Instruction: Output the records. Match them exactly.

-------------------------

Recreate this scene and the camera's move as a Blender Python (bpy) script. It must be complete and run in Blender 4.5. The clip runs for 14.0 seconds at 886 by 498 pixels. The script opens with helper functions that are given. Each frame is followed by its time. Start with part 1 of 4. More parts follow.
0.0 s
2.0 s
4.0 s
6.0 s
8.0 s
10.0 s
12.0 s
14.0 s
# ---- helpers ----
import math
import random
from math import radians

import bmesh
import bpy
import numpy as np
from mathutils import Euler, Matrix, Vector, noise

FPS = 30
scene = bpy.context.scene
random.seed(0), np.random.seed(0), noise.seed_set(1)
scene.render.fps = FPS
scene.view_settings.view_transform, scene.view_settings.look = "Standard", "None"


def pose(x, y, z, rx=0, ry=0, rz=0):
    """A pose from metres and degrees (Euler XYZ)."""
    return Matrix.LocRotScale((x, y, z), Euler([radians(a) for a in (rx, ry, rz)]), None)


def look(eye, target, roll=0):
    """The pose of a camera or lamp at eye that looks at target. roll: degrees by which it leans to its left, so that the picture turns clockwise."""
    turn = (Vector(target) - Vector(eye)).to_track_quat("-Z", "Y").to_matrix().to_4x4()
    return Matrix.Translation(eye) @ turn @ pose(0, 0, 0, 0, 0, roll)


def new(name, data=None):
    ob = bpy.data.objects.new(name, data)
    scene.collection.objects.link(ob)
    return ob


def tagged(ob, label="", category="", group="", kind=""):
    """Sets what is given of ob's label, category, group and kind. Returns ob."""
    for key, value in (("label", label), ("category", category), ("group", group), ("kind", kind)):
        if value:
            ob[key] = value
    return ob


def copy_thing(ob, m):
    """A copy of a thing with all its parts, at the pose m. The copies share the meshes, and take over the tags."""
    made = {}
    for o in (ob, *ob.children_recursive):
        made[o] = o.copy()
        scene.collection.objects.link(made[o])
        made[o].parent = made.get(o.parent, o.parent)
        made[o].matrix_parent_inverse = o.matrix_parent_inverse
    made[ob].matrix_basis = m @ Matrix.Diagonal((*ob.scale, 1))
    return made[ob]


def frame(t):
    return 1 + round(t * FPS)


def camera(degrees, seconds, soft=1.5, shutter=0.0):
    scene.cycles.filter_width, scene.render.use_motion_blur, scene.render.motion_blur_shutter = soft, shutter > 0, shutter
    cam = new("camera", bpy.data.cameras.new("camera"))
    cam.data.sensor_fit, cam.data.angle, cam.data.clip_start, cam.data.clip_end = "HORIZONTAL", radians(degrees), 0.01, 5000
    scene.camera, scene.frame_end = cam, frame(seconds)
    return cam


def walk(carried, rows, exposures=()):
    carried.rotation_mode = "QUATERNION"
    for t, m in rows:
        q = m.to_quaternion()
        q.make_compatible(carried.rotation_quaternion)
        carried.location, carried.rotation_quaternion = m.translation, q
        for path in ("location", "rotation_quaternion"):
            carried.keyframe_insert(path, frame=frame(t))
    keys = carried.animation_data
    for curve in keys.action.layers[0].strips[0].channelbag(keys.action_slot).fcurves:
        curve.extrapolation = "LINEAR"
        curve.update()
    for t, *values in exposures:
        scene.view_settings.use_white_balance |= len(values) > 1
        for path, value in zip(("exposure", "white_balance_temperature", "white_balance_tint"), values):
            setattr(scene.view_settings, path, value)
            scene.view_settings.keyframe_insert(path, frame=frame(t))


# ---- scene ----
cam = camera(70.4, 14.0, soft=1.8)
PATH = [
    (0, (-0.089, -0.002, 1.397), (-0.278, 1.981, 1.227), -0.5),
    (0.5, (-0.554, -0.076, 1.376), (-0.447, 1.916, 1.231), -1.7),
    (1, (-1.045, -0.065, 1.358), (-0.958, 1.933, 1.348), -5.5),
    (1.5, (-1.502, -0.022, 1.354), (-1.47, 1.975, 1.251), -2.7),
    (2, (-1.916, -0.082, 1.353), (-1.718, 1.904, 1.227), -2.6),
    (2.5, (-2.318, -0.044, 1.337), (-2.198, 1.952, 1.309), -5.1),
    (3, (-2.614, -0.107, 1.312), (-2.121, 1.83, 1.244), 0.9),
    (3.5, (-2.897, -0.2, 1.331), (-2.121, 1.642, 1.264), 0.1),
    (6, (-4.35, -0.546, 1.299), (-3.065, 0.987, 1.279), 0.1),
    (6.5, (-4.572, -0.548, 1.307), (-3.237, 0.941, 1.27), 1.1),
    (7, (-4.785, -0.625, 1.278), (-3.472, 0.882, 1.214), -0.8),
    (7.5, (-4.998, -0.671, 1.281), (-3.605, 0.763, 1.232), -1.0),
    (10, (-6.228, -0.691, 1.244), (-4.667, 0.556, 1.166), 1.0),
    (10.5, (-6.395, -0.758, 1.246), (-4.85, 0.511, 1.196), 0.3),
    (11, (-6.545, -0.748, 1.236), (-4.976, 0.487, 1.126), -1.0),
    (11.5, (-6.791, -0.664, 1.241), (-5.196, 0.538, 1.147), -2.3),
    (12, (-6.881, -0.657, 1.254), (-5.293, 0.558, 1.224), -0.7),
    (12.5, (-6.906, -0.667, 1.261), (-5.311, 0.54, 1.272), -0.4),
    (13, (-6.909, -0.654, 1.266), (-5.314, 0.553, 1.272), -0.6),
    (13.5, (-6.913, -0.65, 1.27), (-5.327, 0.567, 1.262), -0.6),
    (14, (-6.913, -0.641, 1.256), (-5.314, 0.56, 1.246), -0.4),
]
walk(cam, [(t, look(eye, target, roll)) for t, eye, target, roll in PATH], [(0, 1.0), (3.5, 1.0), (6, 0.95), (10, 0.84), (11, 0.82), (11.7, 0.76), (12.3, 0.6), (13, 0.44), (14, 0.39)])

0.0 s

-------------------------

Solution to this problem:
Recreate this scene and the camera's move as a Blender Python (bpy) script. It must be complete and run in Blender 4.5. The clip runs for 14.0 seconds at 886 by 498 pixels. The script opens with helper functions that are given. Each frame is followed by its time. Start with part 1 of 4. More parts follow.
0.0 s
2.0 s
4.0 s
6.0 s
8.0 s
10.0 s
12.0 s
14.0 s
# ---- helpers ----
import math
import random
from math import radians

import bmesh
import bpy
import numpy as np
from mathutils import Euler, Matrix, Vector, noise

FPS = 30
scene = bpy.context.scene
random.seed(0), np.random.seed(0), noise.seed_set(1)
scene.render.fps = FPS
scene.view_settings.view_transform, scene.view_settings.look = "Standard", "None"


def pose(x, y, z, rx=0, ry=0, rz=0):
    """A pose from metres and degrees (Euler XYZ)."""
    return Matrix.LocRotScale((x, y, z), Euler([radians(a) for a in (rx, ry, rz)]), None)


def look(eye, target, roll=0):
    """The pose of a camera or lamp at eye that looks at target. roll: degrees by which it leans to its left, so that the picture turns clockwise."""
    turn = (Vector(target) - Vector(eye)).to_track_quat("-Z", "Y").to_matrix().to_4x4()
    return Matrix.Translation(eye) @ turn @ pose(0, 0, 0, 0, 0, roll)


def new(name, data=None):
    ob = bpy.data.objects.new(name, data)
    scene.collection.objects.link(ob)
    return ob


def tagged(ob, label="", category="", group="", kind=""):
    """Sets what is given of ob's label, category, group and kind. Returns ob."""
    for key, value in (("label", label), ("category", category), ("group", group), ("kind", kind)):
        if value:
            ob[key] = value
    return ob


def copy_thing(ob, m):
    """A copy of a thing with all its parts, at the pose m. The copies share the meshes, and take over the tags."""
    made = {}
    for o in (ob, *ob.children_recursive):
        made[o] = o.copy()
        scene.collection.objects.link(made[o])
        made[o].parent = made.get(o.parent, o.parent)
        made[o].matrix_parent_inverse = o.matrix_parent_inverse
    made[ob].matrix_basis = m @ Matrix.Diagonal((*ob.scale, 1))
    return made[ob]


def frame(t):
    return 1 + round(t * FPS)


def camera(degrees, seconds, soft=1.5, shutter=0.0):
    scene.cycles.filter_width, scene.render.use_motion_blur, scene.render.motion_blur_shutter = soft, shutter > 0, shutter
    cam = new("camera", bpy.data.cameras.new("camera"))
    cam.data.sensor_fit, cam.data.angle, cam.data.clip_start, cam.data.clip_end = "HORIZONTAL", radians(degrees), 0.01, 5000
    scene.camera, scene.frame_end = cam, frame(seconds)
    return cam


def walk(carried, rows, exposures=()):
    carried.rotation_mode = "QUATERNION"
    for t, m in rows:
        q = m.to_quaternion()
        q.make_compatible(carried.rotation_quaternion)
        carried.location, carried.rotation_quaternion = m.translation, q
        for path in ("location", "rotation_quaternion"):
            carried.keyframe_insert(path, frame=frame(t))
    keys = carried.animation_data
    for curve in keys.action.layers[0].strips[0].channelbag(keys.action_slot).fcurves:
        curve.extrapolation = "LINEAR"
        curve.update()
    for t, *values in exposures:
        scene.view_settings.use_white_balance |= len(values) > 1
        for path, value in zip(("exposure", "white_balance_temperature", "white_balance_tint"), values):
            setattr(scene.view_settings, path, value)
            scene.view_settings.keyframe_insert(path, frame=frame(t))


# ---- scene ----
cam = camera(70.4, 14.0, soft=1.8)
PATH = [
    (0, (-0.089, -0.002, 1.397), (-0.278, 1.981, 1.227), -0.5),
    (0.5, (-0.554, -0.076, 1.376), (-0.447, 1.916, 1.231), -1.7),
    (1, (-1.045, -0.065, 1.358), (-0.958, 1.933, 1.348), -5.5),
    (1.5, (-1.502, -0.022, 1.354), (-1.47, 1.975, 1.251), -2.7),
    (2, (-1.916, -0.082, 1.353), (-1.718, 1.904, 1.227), -2.6),
    (2.5, (-2.318, -0.044, 1.337), (-2.198, 1.952, 1.309), -5.1),
    (3, (-2.614, -0.107, 1.312), (-2.121, 1.83, 1.244), 0.9),
    (3.5, (-2.897, -0.2, 1.331), (-2.121, 1.642, 1.264), 0.1),
    (6, (-4.35, -0.546, 1.299), (-3.065, 0.987, 1.279), 0.1),
    (6.5, (-4.572, -0.548, 1.307), (-3.237, 0.941, 1.27), 1.1),
    (7, (-4.785, -0.625, 1.278), (-3.472, 0.882, 1.214), -0.8),
    (7.5, (-4.998, -0.671, 1.281), (-3.605, 0.763, 1.232), -1.0),
    (10, (-6.228, -0.691, 1.244), (-4.667, 0.556, 1.166), 1.0),
    (10.5, (-6.395, -0.758, 1.246), (-4.85, 0.511, 1.196), 0.3),
    (11, (-6.545, -0.748, 1.236), (-4.976, 0.487, 1.126), -1.0),
    (11.5, (-6.791, -0.664, 1.241), (-5.196, 0.538, 1.147), -2.3),
    (12, (-6.881, -0.657, 1.254), (-5.293, 0.558, 1.224), -0.7),
    (12.5, (-6.906, -0.667, 1.261), (-5.311, 0.54, 1.272), -0.4),
    (13, (-6.909, -0.654, 1.266), (-5.314, 0.553, 1.272), -0.6),
    (13.5, (-6.913, -0.65, 1.27), (-5.327, 0.567, 1.262), -0.6),
    (14, (-6.913, -0.641, 1.256), (-5.314, 0.56, 1.246), -0.4),
]
walk(cam, [(t, look(eye, target, roll)) for t, eye, target, roll in PATH], [(0, 1.0), (3.5, 1.0), (6, 0.95), (10, 0.84), (11, 0.82), (11.7, 0.76), (12.3, 0.6), (13, 0.44), (14, 0.39)])

0.0 s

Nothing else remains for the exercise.